## Supplied data
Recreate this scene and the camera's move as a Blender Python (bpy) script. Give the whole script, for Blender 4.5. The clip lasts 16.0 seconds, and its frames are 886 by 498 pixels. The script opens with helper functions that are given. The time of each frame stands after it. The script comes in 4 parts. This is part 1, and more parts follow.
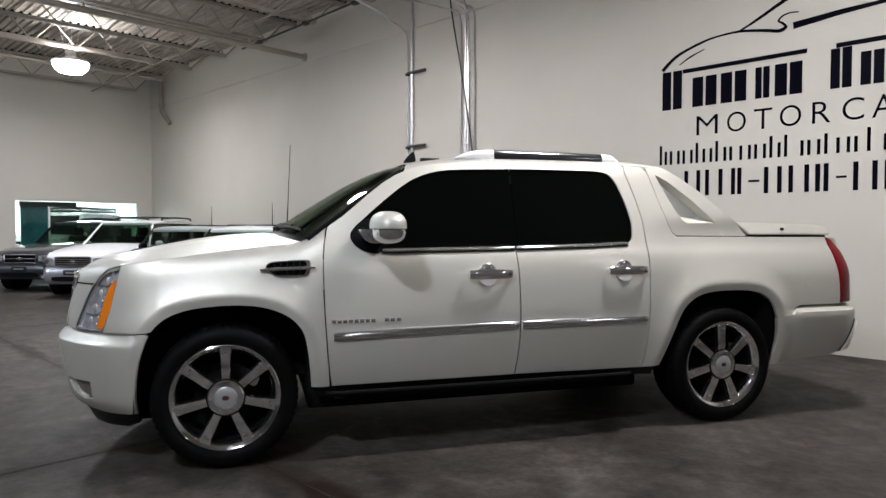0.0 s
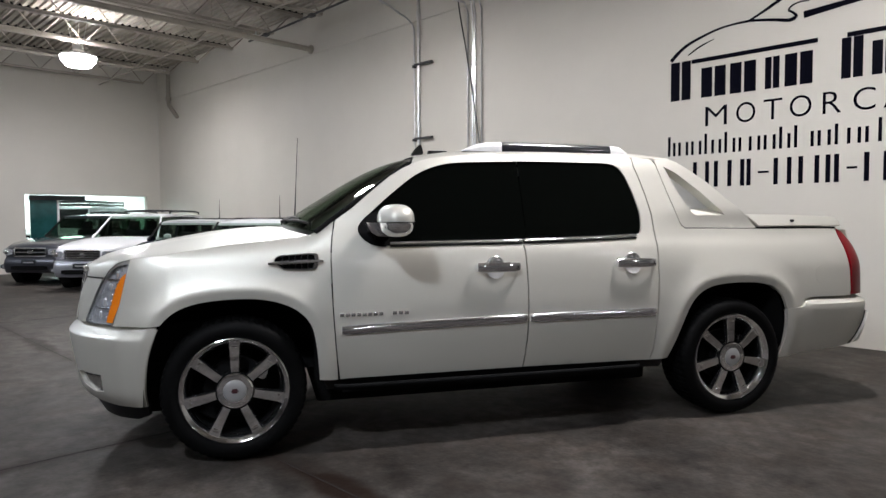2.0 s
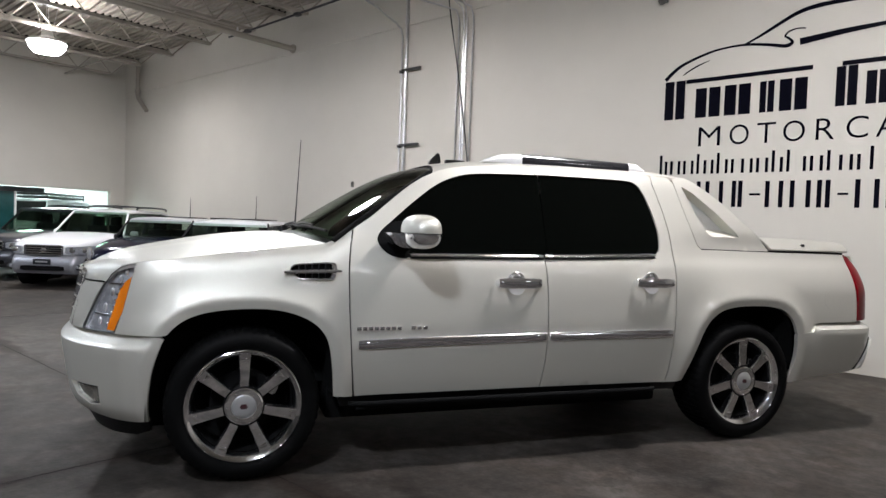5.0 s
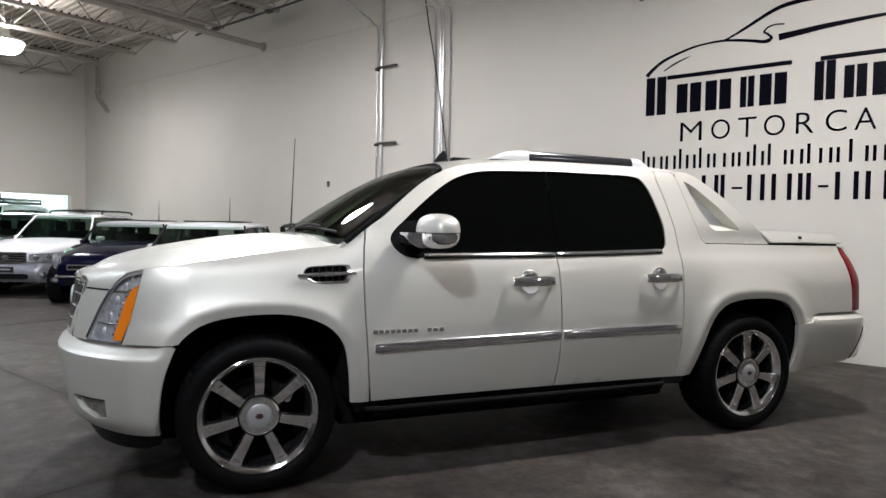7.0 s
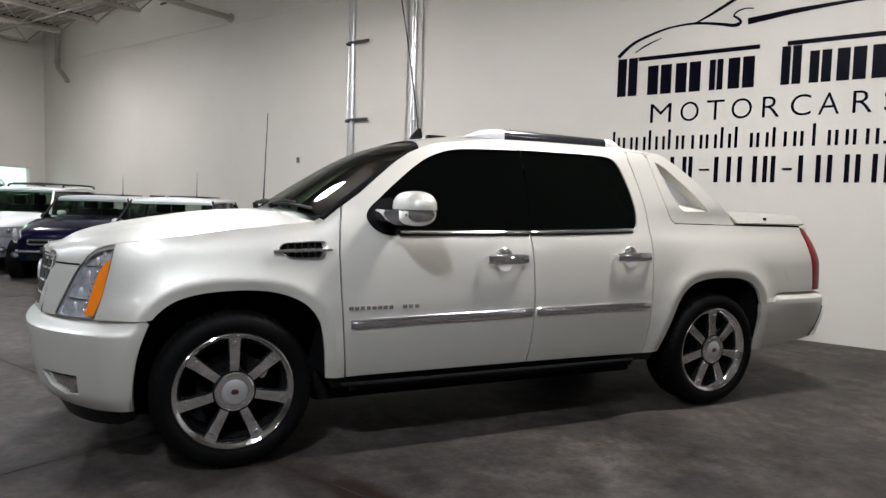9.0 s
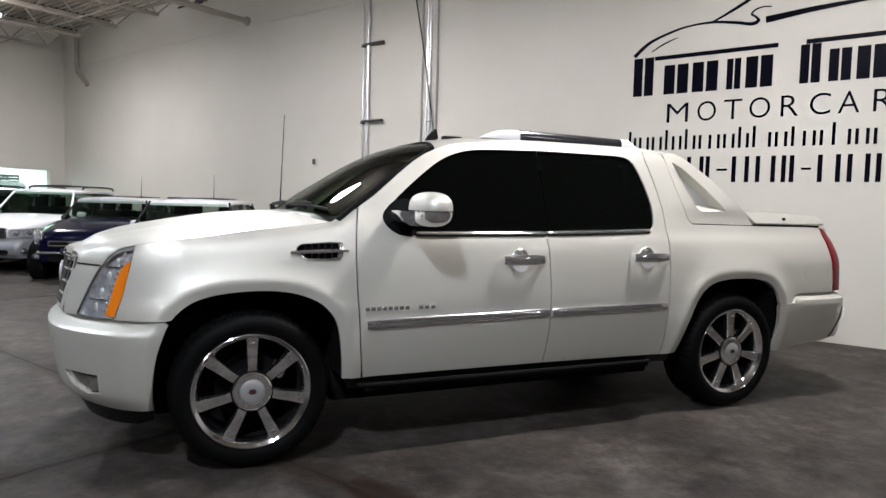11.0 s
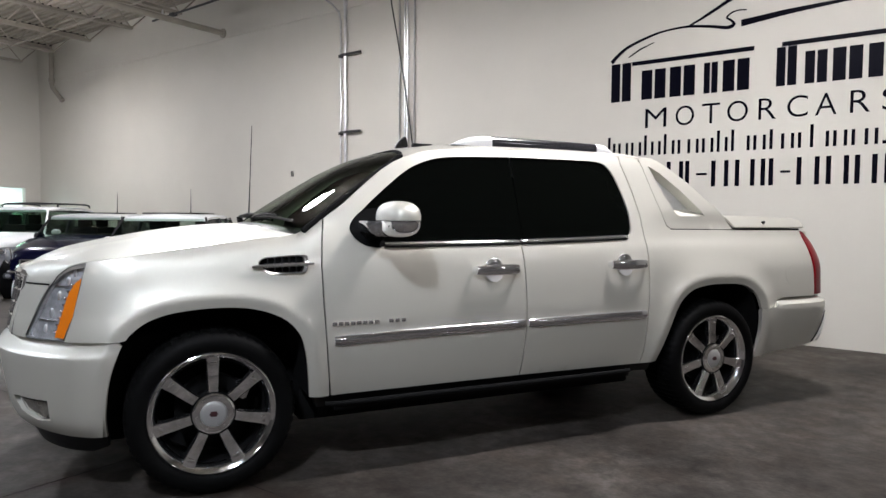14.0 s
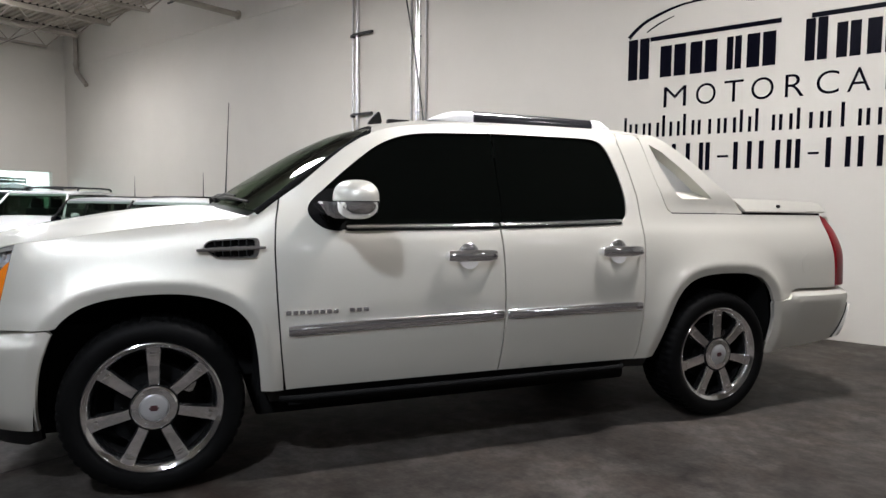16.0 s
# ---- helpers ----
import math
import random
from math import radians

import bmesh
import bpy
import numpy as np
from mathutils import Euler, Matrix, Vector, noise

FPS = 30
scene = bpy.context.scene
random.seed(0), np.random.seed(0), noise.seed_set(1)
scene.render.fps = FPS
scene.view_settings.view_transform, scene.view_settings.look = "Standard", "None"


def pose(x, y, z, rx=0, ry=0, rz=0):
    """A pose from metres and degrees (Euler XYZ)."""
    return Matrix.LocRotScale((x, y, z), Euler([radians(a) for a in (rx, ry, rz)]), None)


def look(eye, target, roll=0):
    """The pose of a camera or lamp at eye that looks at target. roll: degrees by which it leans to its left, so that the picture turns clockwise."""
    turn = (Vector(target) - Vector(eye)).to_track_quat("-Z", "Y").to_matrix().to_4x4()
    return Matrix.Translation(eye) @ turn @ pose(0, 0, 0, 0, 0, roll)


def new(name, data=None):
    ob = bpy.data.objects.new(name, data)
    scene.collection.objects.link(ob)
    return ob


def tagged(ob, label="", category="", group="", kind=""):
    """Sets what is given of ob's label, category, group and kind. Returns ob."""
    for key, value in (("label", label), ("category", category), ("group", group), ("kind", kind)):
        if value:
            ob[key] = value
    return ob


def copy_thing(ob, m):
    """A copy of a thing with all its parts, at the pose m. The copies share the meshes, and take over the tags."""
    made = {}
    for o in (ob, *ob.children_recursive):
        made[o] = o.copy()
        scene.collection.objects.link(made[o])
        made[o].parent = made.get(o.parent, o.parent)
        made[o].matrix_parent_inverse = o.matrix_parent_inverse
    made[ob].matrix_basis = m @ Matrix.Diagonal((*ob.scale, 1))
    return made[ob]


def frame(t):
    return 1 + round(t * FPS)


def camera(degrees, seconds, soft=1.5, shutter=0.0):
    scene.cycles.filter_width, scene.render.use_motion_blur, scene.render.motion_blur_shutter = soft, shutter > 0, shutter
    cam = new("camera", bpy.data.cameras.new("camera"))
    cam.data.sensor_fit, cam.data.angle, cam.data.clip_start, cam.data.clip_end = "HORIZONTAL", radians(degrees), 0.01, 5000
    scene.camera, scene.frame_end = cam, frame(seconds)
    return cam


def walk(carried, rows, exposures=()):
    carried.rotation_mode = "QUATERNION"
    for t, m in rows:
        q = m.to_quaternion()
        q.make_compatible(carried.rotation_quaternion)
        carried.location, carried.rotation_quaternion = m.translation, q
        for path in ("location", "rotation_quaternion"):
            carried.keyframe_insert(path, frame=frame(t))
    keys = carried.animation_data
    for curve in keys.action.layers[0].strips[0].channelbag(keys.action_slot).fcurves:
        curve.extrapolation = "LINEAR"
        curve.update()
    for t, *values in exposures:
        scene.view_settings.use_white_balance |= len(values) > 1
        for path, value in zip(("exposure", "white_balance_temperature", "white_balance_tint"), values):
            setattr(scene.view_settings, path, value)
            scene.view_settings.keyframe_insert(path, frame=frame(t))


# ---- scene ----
cam = camera(67.3, 16.0)
PATH = [
    (0, (4.019, -7.996, 1.358), (2.614, -6.574, 1.294), 0.0),
    (0.5, (4.015, -8.001, 1.361), (2.609, -6.581, 1.287), -0.4),
    (1, (4.016, -7.997, 1.36), (2.606, -6.581, 1.28), -0.5),
    (1.5, (4.014, -7.997, 1.361), (2.599, -6.586, 1.276), -0.4),
    (2, (4.012, -7.995, 1.364), (2.593, -6.589, 1.276), -0.2),
    (2.5, (4.005, -8.002, 1.371), (2.584, -6.597, 1.283), 0.2),
    (3, (3.974, -8.021, 1.375), (2.561, -6.608, 1.291), 1.0),
    (3.5, (3.913, -8.055, 1.378), (2.517, -6.625, 1.3), 1.7),
    (6, (3.461, -8.193, 1.395), (2.171, -6.666, 1.333), 1.5),
    (6.5, (3.4, -8.232, 1.397), (2.128, -6.69, 1.334), 1.2),
    (7, (3.363, -8.267, 1.384), (2.116, -6.706, 1.317), 1.0),
    (7.5, (3.348, -8.283, 1.381), (2.159, -6.677, 1.294), 1.7),
    (8, (3.34, -8.294, 1.379), (2.177, -6.671, 1.265), 1.7),
    (10.5, (3.346, -8.318, 1.379), (2.155, -6.717, 1.245), 1.6),
    (11, (3.339, -8.317, 1.378), (2.135, -6.726, 1.25), 1.5),
    (11.5, (3.32, -8.324, 1.378), (2.103, -6.741, 1.253), 1.4),
    (12, (3.3, -8.334, 1.377), (2.081, -6.752, 1.261), 1.1),
    (12.5, (3.278, -8.334, 1.359), (2.076, -6.739, 1.25), 0.4),
    (13, (3.289, -8.299, 1.365), (2.107, -6.688, 1.263), 0.1),
    (13.5, (3.315, -8.223, 1.368), (2.14, -6.607, 1.271), -0.0),
    (14, (3.337, -8.156, 1.372), (2.162, -6.541, 1.276), 0.4),
    (14.5, (3.385, -8.078, 1.372), (2.208, -6.464, 1.269), 0.1),
    (15, (3.436, -8.002, 1.351), (2.24, -6.403, 1.233), 0.2),
    (15.5, (3.446, -7.886, 1.347), (2.223, -6.309, 1.214), 0.1),
    (16, (3.432, -7.703, 1.346), (2.176, -6.152, 1.209), 0.6),
]
walk(cam, [(t, look(eye, target, roll)) for t, eye, target, roll in PATH], ((0, 0.02), (3.5, 0.1), (7, 0.14), (12, 0.25), (16, 0.22)))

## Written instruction
From the listing, copy each line containing the word "category".

## Problem solution
def tagged(ob, label="", category="", group="", kind=""):
    """Sets what is given of ob's label, category, group and kind. Returns ob."""
    for key, value in (("label", label), ("category", category), ("group", group), ("kind", kind)):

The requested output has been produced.